## Dataset section:
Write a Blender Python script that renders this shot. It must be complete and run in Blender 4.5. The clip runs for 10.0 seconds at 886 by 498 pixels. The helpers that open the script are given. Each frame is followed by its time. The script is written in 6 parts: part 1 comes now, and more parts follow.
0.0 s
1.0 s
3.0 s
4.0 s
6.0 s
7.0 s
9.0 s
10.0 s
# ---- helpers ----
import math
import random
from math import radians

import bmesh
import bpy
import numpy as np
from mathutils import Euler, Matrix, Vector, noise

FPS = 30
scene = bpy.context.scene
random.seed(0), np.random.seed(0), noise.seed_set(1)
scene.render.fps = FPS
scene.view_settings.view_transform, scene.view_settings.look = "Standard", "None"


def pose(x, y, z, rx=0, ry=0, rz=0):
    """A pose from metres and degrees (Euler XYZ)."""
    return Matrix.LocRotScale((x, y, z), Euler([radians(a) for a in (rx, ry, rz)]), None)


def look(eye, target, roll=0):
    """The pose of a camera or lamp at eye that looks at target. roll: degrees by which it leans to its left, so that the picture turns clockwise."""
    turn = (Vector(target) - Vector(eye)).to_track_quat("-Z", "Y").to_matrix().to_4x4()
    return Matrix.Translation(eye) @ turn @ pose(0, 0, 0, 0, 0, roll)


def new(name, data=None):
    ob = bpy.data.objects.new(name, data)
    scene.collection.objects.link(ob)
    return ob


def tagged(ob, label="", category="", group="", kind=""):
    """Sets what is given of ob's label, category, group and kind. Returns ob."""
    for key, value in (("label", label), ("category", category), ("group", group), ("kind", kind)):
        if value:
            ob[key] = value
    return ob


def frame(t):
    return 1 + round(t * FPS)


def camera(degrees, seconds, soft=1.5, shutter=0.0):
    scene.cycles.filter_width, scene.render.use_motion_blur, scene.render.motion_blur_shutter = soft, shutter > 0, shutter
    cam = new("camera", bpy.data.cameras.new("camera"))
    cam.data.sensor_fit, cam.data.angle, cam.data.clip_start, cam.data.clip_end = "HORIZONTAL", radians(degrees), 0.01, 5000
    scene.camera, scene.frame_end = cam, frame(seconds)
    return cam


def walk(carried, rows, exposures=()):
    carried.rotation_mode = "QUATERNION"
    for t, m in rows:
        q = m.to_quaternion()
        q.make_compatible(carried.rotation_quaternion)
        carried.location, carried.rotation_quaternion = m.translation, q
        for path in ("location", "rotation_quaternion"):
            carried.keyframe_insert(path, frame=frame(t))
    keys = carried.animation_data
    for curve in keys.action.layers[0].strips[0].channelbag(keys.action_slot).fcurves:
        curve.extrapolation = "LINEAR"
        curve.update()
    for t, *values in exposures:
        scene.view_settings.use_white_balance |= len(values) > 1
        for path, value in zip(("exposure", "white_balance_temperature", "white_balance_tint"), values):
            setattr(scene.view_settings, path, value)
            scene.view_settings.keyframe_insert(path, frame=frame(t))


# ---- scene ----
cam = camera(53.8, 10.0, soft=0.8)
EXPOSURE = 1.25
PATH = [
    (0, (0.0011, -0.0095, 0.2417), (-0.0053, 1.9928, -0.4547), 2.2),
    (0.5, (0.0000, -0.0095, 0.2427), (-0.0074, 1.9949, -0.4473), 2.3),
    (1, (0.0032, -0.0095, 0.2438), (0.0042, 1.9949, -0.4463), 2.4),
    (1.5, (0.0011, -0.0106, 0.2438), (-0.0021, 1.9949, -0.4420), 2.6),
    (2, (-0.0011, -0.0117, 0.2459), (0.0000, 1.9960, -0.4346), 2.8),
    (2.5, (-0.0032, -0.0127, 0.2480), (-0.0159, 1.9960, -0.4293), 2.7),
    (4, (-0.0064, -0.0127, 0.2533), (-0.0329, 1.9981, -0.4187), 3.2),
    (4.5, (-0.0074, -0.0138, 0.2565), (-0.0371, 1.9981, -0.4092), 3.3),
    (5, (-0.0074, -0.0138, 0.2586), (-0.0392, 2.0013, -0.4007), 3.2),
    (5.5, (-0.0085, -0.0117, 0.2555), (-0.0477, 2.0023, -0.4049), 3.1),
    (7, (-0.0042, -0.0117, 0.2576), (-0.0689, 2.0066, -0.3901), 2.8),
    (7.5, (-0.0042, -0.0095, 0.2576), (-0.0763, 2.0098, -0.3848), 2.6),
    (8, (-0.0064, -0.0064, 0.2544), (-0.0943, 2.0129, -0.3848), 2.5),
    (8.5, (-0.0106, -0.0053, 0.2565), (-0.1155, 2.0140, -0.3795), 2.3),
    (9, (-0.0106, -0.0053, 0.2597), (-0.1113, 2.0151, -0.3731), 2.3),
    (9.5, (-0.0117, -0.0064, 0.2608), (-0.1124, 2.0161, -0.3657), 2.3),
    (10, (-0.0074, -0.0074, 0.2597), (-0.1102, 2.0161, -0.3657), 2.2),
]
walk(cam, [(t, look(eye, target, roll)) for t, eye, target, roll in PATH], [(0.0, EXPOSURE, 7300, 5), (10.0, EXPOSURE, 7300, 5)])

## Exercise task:
Write the listing out again, exactly as it reads.

## Written response:
Write a Blender Python script that renders this shot. It must be complete and run in Blender 4.5. The clip runs for 10.0 seconds at 886 by 498 pixels. The helpers that open the script are given. Each frame is followed by its time. The script is written in 6 parts: part 1 comes now, and more parts follow.
0.0 s
1.0 s
3.0 s
4.0 s
6.0 s
7.0 s
9.0 s
10.0 s
# ---- helpers ----
import math
import random
from math import radians

import bmesh
import bpy
import numpy as np
from mathutils import Euler, Matrix, Vector, noise

FPS = 30
scene = bpy.context.scene
random.seed(0), np.random.seed(0), noise.seed_set(1)
scene.render.fps = FPS
scene.view_settings.view_transform, scene.view_settings.look = "Standard", "None"


def pose(x, y, z, rx=0, ry=0, rz=0):
    """A pose from metres and degrees (Euler XYZ)."""
    return Matrix.LocRotScale((x, y, z), Euler([radians(a) for a in (rx, ry, rz)]), None)


def look(eye, target, roll=0):
    """The pose of a camera or lamp at eye that looks at target. roll: degrees by which it leans to its left, so that the picture turns clockwise."""
    turn = (Vector(target) - Vector(eye)).to_track_quat("-Z", "Y").to_matrix().to_4x4()
    return Matrix.Translation(eye) @ turn @ pose(0, 0, 0, 0, 0, roll)


def new(name, data=None):
    ob = bpy.data.objects.new(name, data)
    scene.collection.objects.link(ob)
    return ob


def tagged(ob, label="", category="", group="", kind=""):
    """Sets what is given of ob's label, category, group and kind. Returns ob."""
    for key, value in (("label", label), ("category", category), ("group", group), ("kind", kind)):
        if value:
            ob[key] = value
    return ob


def frame(t):
    return 1 + round(t * FPS)


def camera(degrees, seconds, soft=1.5, shutter=0.0):
    scene.cycles.filter_width, scene.render.use_motion_blur, scene.render.motion_blur_shutter = soft, shutter > 0, shutter
    cam = new("camera", bpy.data.cameras.new("camera"))
    cam.data.sensor_fit, cam.data.angle, cam.data.clip_start, cam.data.clip_end = "HORIZONTAL", radians(degrees), 0.01, 5000
    scene.camera, scene.frame_end = cam, frame(seconds)
    return cam


def walk(carried, rows, exposures=()):
    carried.rotation_mode = "QUATERNION"
    for t, m in rows:
        q = m.to_quaternion()
        q.make_compatible(carried.rotation_quaternion)
        carried.location, carried.rotation_quaternion = m.translation, q
        for path in ("location", "rotation_quaternion"):
            carried.keyframe_insert(path, frame=frame(t))
    keys = carried.animation_data
    for curve in keys.action.layers[0].strips[0].channelbag(keys.action_slot).fcurves:
        curve.extrapolation = "LINEAR"
        curve.update()
    for t, *values in exposures:
        scene.view_settings.use_white_balance |= len(values) > 1
        for path, value in zip(("exposure", "white_balance_temperature", "white_balance_tint"), values):
            setattr(scene.view_settings, path, value)
            scene.view_settings.keyframe_insert(path, frame=frame(t))


# ---- scene ----
cam = camera(53.8, 10.0, soft=0.8)
EXPOSURE = 1.25
PATH = [
    (0, (0.0011, -0.0095, 0.2417), (-0.0053, 1.9928, -0.4547), 2.2),
    (0.5, (0.0000, -0.0095, 0.2427), (-0.0074, 1.9949, -0.4473), 2.3),
    (1, (0.0032, -0.0095, 0.2438), (0.0042, 1.9949, -0.4463), 2.4),
    (1.5, (0.0011, -0.0106, 0.2438), (-0.0021, 1.9949, -0.4420), 2.6),
    (2, (-0.0011, -0.0117, 0.2459), (0.0000, 1.9960, -0.4346), 2.8),
    (2.5, (-0.0032, -0.0127, 0.2480), (-0.0159, 1.9960, -0.4293), 2.7),
    (4, (-0.0064, -0.0127, 0.2533), (-0.0329, 1.9981, -0.4187), 3.2),
    (4.5, (-0.0074, -0.0138, 0.2565), (-0.0371, 1.9981, -0.4092), 3.3),
    (5, (-0.0074, -0.0138, 0.2586), (-0.0392, 2.0013, -0.4007), 3.2),
    (5.5, (-0.0085, -0.0117, 0.2555), (-0.0477, 2.0023, -0.4049), 3.1),
    (7, (-0.0042, -0.0117, 0.2576), (-0.0689, 2.0066, -0.3901), 2.8),
    (7.5, (-0.0042, -0.0095, 0.2576), (-0.0763, 2.0098, -0.3848), 2.6),
    (8, (-0.0064, -0.0064, 0.2544), (-0.0943, 2.0129, -0.3848), 2.5),
    (8.5, (-0.0106, -0.0053, 0.2565), (-0.1155, 2.0140, -0.3795), 2.3),
    (9, (-0.0106, -0.0053, 0.2597), (-0.1113, 2.0151, -0.3731), 2.3),
    (9.5, (-0.0117, -0.0064, 0.2608), (-0.1124, 2.0161, -0.3657), 2.3),
    (10, (-0.0074, -0.0074, 0.2597), (-0.1102, 2.0161, -0.3657), 2.2),
]
walk(cam, [(t, look(eye, target, roll)) for t, eye, target, roll in PATH], [(0.0, EXPOSURE, 7300, 5), (10.0, EXPOSURE, 7300, 5)])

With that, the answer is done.